A company that often gets forgotten these days, back in the fifties, sixties and seventies, Jack Knight Developments was one of the key companies supplying a variety of parts for Formula One teams downwards. STEVE HOLE looks at the company’s history who was Jack Knight for a start?

Jack Knight was a toolmaker by trade with a keen interest in speedway and motorcycle racing. He and his friend, motorcycle racer, Charlie Smith produced a variety of parts for other races and built up a good reputation for rebuilding big-end assemblies.

This led to them building their own Formula 500cc car, which it is claimed was one of the first to have a tubular spaceframe chassis. It also had its own suspension, too.

 Tragically, Smith was killed in an accident on his motorbike in 1949, although Knight carried on alone, founding Jack Knight Developments in 1950.

He based himself in a workshop tucked away up a lane, just off Woking High Street in Surrey.

Via Jack’s activities with his 500cc car he met and became friendly with John Cooper.

He rose to prominence with the ‘Cooper-Knight’ transaxle for the Cooper T53 single-seater. This was based on the aluminium casing of the Citroën Traction Avant’s transaxle. Either the Type 11 4-cylinder item or the six-cylinder Type 15 – aka the Light 15 in the UK.

This is also known as the ‘ERSA-Knight’ transaxle as the Paris-based precision engineering company called ERSA did much of the machining on the casings and internals. The originals weren’t up to the job and would twist, resulting in frequent failures. Knight’s transaxle solved this issue.

This in turn led to a similar type of arrangement for the Cooper-Monaco and then on the Mini-Cooper, which instantly elevated Jack Knight Developments to a much higher level. The work with Cooper also involved magnesium, something JKD became famed for.

Before long the twenty staff (all were described as master craftsmen) led by general manager Peter Gibbons, a man with an encyclopaedic knowledge of motorsport, used a bank of milling machines, lathes, gear-cutting machines and more to churn out a growing number of components.

Within a few years, all of the F1 grid other than Ferrari were using Jack Knight steering racks, while most of them were also using the company’s magnesium wheels and other components of a brake or suspension nature.

It’s said that they were a one-stop shop and could design and fabricate any transmission, brake or suspension component but had a specialisation in gearboxes, differentials, steering racks and the aforementioned wheels, made out of the tricky-to-work with magnesium.

Their reputation for quality work, service and keen prices spread far and wide both geographically and within the whole motorsport world.
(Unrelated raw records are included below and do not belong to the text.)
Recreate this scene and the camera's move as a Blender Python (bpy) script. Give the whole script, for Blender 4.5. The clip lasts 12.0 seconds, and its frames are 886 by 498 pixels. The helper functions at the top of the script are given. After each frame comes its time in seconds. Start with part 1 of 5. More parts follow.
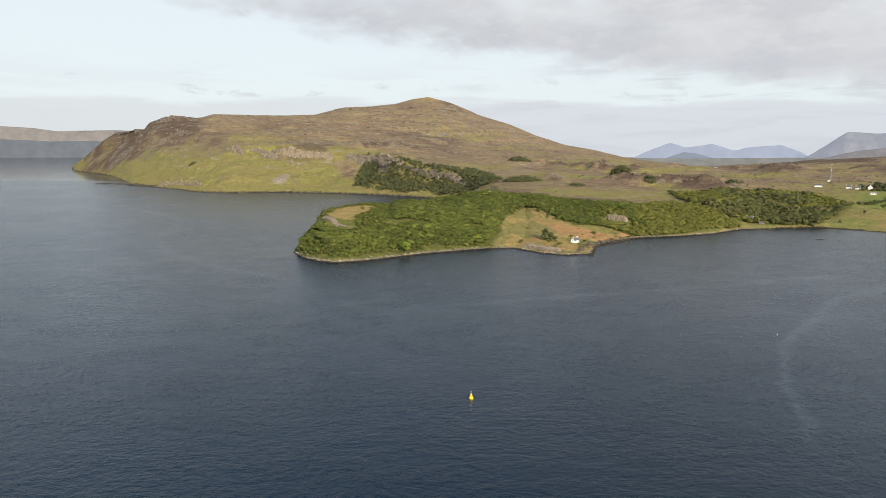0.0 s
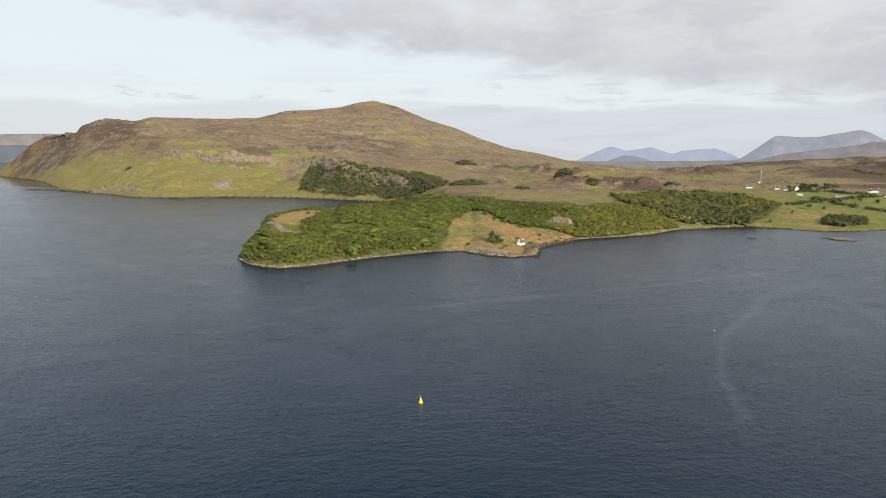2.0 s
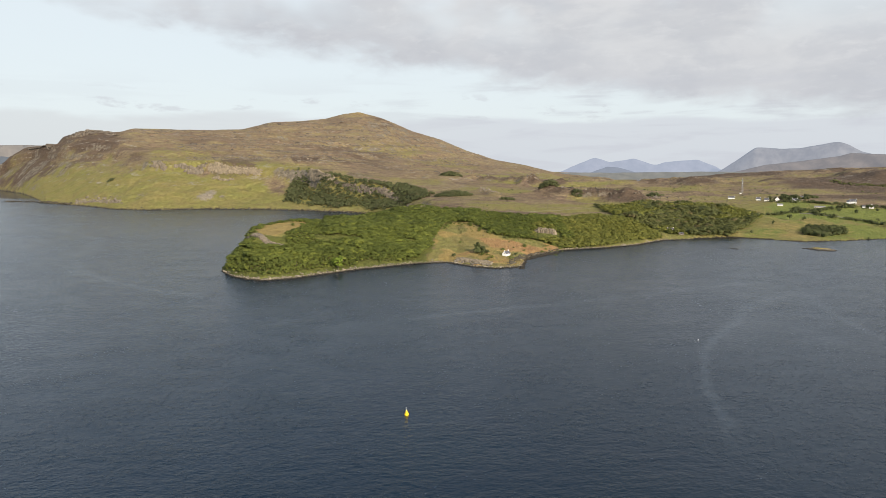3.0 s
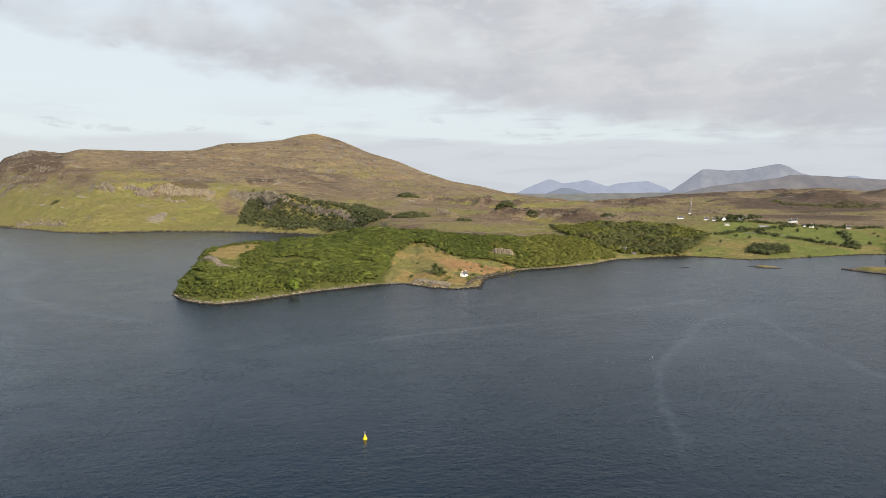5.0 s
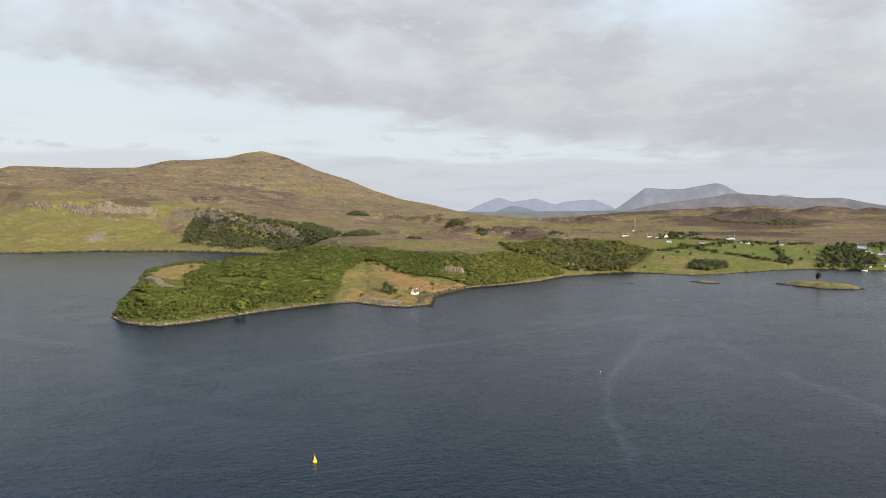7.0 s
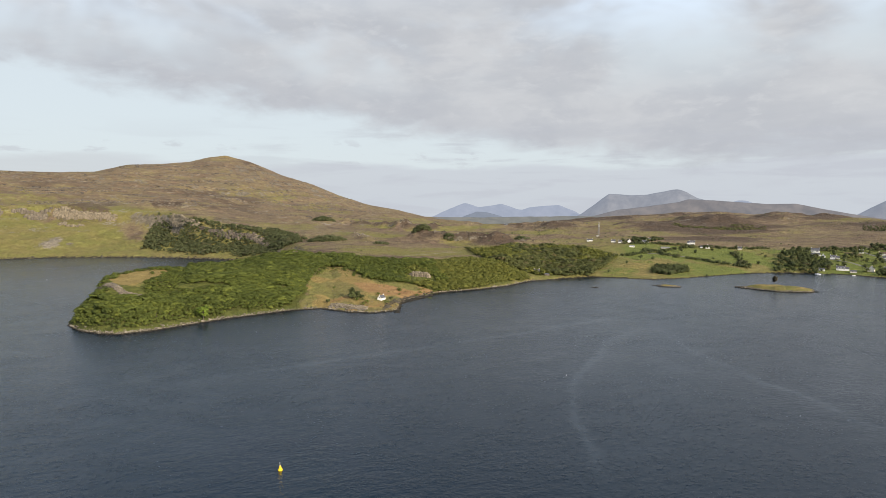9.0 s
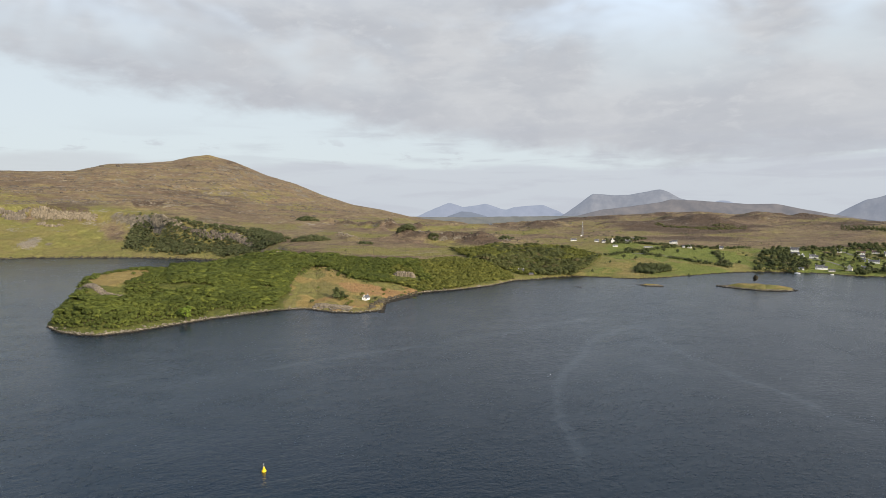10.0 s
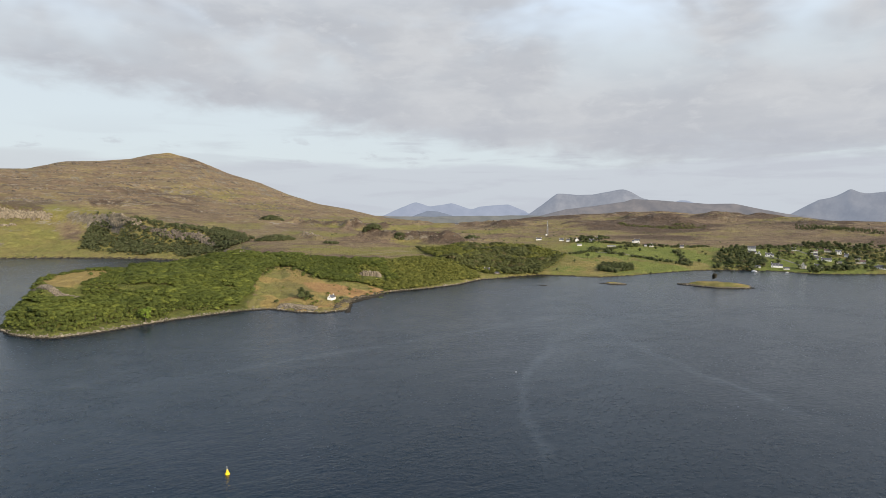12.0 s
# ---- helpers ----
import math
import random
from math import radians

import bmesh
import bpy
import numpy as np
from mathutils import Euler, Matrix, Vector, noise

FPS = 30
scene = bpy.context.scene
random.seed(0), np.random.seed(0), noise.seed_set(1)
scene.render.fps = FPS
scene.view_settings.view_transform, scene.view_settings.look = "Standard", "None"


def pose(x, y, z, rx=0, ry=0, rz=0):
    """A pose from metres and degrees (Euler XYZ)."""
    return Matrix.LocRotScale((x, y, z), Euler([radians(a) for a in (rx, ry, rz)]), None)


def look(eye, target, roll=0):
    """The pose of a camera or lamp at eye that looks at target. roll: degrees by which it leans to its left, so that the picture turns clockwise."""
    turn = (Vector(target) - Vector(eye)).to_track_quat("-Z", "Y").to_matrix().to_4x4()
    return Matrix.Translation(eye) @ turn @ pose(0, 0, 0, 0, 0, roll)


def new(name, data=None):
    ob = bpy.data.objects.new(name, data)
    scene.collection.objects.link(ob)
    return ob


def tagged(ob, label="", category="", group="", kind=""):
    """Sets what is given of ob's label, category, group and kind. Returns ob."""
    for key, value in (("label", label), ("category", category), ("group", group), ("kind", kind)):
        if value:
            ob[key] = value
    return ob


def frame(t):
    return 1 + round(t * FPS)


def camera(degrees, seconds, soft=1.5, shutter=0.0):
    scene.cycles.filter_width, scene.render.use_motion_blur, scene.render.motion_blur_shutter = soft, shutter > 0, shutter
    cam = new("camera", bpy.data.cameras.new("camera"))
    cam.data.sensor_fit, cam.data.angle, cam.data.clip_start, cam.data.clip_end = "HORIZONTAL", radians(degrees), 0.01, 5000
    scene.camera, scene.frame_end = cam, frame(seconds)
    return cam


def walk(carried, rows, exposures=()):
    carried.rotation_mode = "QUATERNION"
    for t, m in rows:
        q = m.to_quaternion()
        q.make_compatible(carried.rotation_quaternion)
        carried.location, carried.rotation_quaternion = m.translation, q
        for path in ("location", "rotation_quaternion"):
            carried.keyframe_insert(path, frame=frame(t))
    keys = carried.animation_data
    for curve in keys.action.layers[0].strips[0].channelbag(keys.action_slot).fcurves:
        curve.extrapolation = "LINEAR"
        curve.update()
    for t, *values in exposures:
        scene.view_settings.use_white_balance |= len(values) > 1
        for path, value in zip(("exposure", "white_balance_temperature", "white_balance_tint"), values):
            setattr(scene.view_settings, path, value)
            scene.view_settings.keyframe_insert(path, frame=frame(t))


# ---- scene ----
cam = camera(70.1, 12.0, soft=0.8)
PATH = [
    (0.0, pose(-0.03, 0.09, 109.96, 80.469, -0.010, -0.000)),
    (0.5, pose(0.05, 0.09, 110.04, 80.475, -0.003, -1.500)),
    (1.0, pose(0.10, 0.09, 110.11, 80.488, 0.034, -2.811)),
    (1.5, pose(0.15, 0.09, 110.16, 80.499, 0.031, -3.929)),
    (2.0, pose(0.18, 0.09, 110.20, 80.785, 0.053, -4.805)),
    (2.5, pose(0.20, 0.09, 110.22, 81.274, 0.052, -5.519)),
    (4.5, pose(0.16, 0.07, 110.23, 83.271, 0.078, -8.646)),
    (5.0, pose(0.14, 0.06, 110.22, 83.705, 0.068, -10.011)),
    (5.5, pose(0.11, 0.05, 110.19, 84.126, 0.059, -11.296)),
    (6.0, pose(0.08, 0.04, 110.16, 84.536, 0.051, -12.402)),
    (6.5, pose(0.04, 0.02, 110.12, 84.943, 0.047, -13.510)),
    (7.0, pose(0.00, -0.01, 110.08, 85.342, 0.008, -14.518)),
    (9.0, pose(-0.11, -0.13, 109.89, 85.836, -0.074, -17.544)),
    (9.5, pose(-0.13, -0.18, 109.84, 85.831, -0.092, -18.271)),
    (10.0, pose(-0.14, -0.22, 109.79, 85.827, -0.104, -18.945)),
    (10.5, pose(-0.14, -0.28, 109.75, 85.821, -0.119, -19.625)),
    (11.0, pose(-0.13, -0.34, 109.70, 85.802, -0.131, -20.337)),
    (11.5, pose(-0.11, -0.40, 109.66, 85.799, -0.176, -21.150)),
    (12.0, pose(-0.08, -0.47, 109.62, 85.781, -0.203, -22.003)),
]
walk(cam, PATH, [(0.0, 0.83, 6430, 10), (6.0, 0.71, 6380, 10), (12.0, 0.62, 6290, 10)])

# ---- world, sun ----
SUN_AZ, SUN_EL = 156.0, 24.0     # degrees clockwise from +y, degrees above the horizon
world = bpy.data.worlds.new("sky")
scene.world = world
world.use_nodes = True


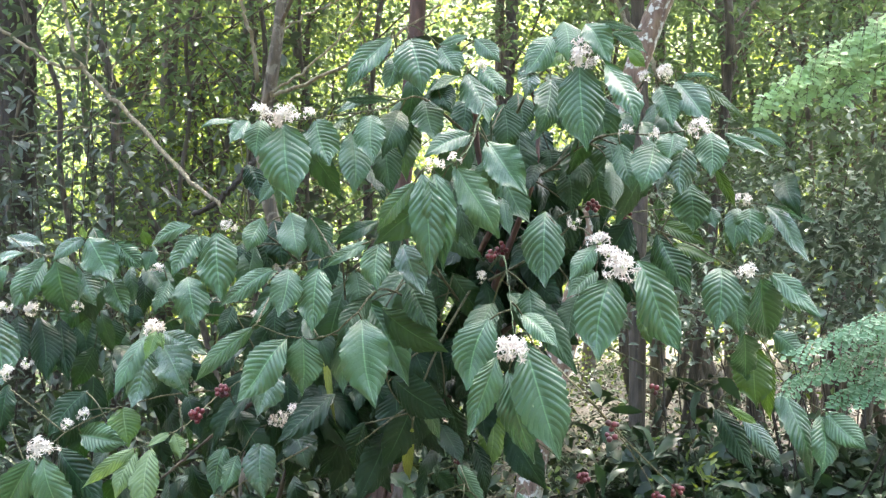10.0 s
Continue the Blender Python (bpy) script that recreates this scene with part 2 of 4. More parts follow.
def tube(points, radii, sides=7, knots=0.0, rng=None):
    """A tapered tube along points, as verts and faces."""
    pts = np.asarray(points, dtype=float)
    rad = np.asarray(radii, dtype=float)
    tang = np.gradient(pts, axis=0)
    tang /= np.linalg.norm(tang, axis=1)[:, None] + 1e-9
    ref = np.array([0.31, 0.9, 0.17])
    verts, faces = [], []
    for i, (p, r, t) in enumerate(zip(pts, rad, tang)):
        u = np.cross(t, ref)
        u /= np.linalg.norm(u) + 1e-9
        w = np.cross(t, u)
        for k in range(sides):
            a = 2 * math.pi * k / sides
            rr = r * (1 + (rng.uniform(-knots, knots) if rng is not None else 0))
            verts.append(tuple(p + rr * (math.cos(a) * u + math.sin(a) * w)))
    n = len(pts)
    for i in range(n - 1):
        for k in range(sides):
            a, b = i * sides + k, i * sides + (k + 1) % sides
            faces.append((a, b, b + sides, a + sides))
    faces.append(tuple(range(sides - 1, -1, -1)))
    faces.append(tuple(range((n - 1) * sides, n * sides)))
    return verts, faces


def joined(pieces):
    verts, faces = [], []
    for v, f in pieces:
        o = len(verts)
        verts += list(v)
        faces += [tuple(i + o for i in q) for q in f]
    return verts, faces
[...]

Although a typical batch was fifty, their parts, such as gearsets weren’t much more expensive than OEM stuff churned by the million.

Specialist and sportscar enthusiasts were also well catered for (naturally best-known for their work on the Mini Cooper) and JKD produced ‘dog-boxes’ (the term ‘crash’ box is incorrect) for the Mini (and later on for the Metro), with straight cut gears that were wider and much stronger.

They also made close ratio synchro ‘boxes for the Mini, available with various ratios (and straight cut if required) including a very low 1.75:1 bottom gear cog.

The Hillman Imp fraternity loved their five-speed gearset kits which were used by specialists like Willie Griffiths to a bloke in his shed. Jack Knight’s products were the upgrade to have in the sixties. The Imp work stemmed from the company’s involvement in Coventry Climax-powered F3 days.

They also catered for suspension and gearbox upgrades for MGs such as the TC, TD and TF.

Bespoke work for specialist car manufacturers was warmly welcomed and customers would work directly with Jack’s son David (the company’s designer), on these projects.

It wasn’t just automotive work either as they made components for the Egyptian army who needed O-rings for the gearboxes of their Russian-made tanks, or as diverse as the steering gear for ex-Prime Minister Ted Heath’s ‘Morning Cloud’ yacht.

Although they had work coming out of their ears, they still got involved in sponsoring rallycross maestros and retail furniture kings, Trevor and Maurice Reeves’ works Metro rallycross team.

The Reeves’ had bought the project in 1982 after British Leyland had spent millions on developing it and then promptly pulled the plug on it. This was an arrangement that worked very well for both parties as Trevor Reeves, who’d won the British Rallycross Championship in 1977, was a great development driver and gave detailed feedback to JKD on how their parts were performing.

When Jack Knight retired in the early nineties the company went into a gradual decline. Although long past their heyday and Tier One supplier status for F1 they continued to concentrate on their proven Mini upgrade components.

Sadly, by late 2006, by which time much of their work was being made in Hungary they ceased trading. I think there have been a couple of attempts at resurrection, but it has to be said that the halcyon period for Jack Knight Developments was between 1950-1990.